Mitt Romney has praised Rep. Paul Ryan’s (R-WI) plan to privatize Medicare for future enrollees as making “important strides in the right direction” and promised that his own proposal “will differ” but “share those objectives.” During a discussion with the editorial board of the Las Vegas Review Journal earlier this week, Romney revealed that he would give seniors “vouchers” to enroll in private managed care plans, but preserve the traditional CMS-sponsored coverage as an option:
ROMNEY: You have a program like Paul Ryan has proposed, which says we’re going to give people vouchers to let them choose among private plans. I would not at the same time would want to remove the option for people who have standard Medicare. But I would probably move to a more managed care approach even in Medicare itself.
The proposal is a small tweak to the Ryan approach and will only save the federal government money by shifting costs to seniors rather than lowering national health care spending. Managed care — as it currently exists as an option through Medicare Advantage — lacks the bargaining power of the traditional Medicare program and has produced only limited savings. In fact, private plans are receiving a subsidy from the federal government to offer additional benefits, but are often less efficient and charge more for the same coverage. That means, as the Congressional Budget Office has concluded, “under the proposal, most elderly people would pay more for their health care than they would pay under the current Medicare system.” “[T]he beneficiary’s share in 2030 would be 68 percent under the proposal” but only “25 percent” under current law. Their share will only increase over time, since the “voucher” Romney is proposing will probably not keep up with health care costs.

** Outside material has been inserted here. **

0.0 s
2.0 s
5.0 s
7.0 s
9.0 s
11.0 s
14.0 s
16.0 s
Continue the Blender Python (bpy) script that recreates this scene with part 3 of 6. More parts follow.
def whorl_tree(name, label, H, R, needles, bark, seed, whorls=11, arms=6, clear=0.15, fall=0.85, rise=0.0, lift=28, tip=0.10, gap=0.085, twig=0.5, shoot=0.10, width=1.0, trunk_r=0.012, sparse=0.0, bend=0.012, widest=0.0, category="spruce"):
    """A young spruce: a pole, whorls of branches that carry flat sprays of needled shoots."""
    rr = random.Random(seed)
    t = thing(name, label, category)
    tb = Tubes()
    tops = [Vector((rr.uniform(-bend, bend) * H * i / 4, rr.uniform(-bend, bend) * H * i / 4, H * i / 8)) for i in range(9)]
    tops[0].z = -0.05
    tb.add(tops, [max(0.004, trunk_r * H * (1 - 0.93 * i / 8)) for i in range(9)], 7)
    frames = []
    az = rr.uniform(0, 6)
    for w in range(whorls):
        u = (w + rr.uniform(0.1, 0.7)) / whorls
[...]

Romney’s one modification — maintaining traditional Medicare as an option — is significant but also problematic. Analysts who have studied similar plans, argue that younger and healthier beneficiaries would be encouraged to leave the traditional program for managed care, creating a severe adverse selection spiral for seniors who remain in traditional Medicare. Henry Aaron — who developed the concept with Robert Reischauer in 1995 — has since walked away from the proposal, arguing that the Affordable Care Act may push Medicare to use its leverage to create much more substantial savings.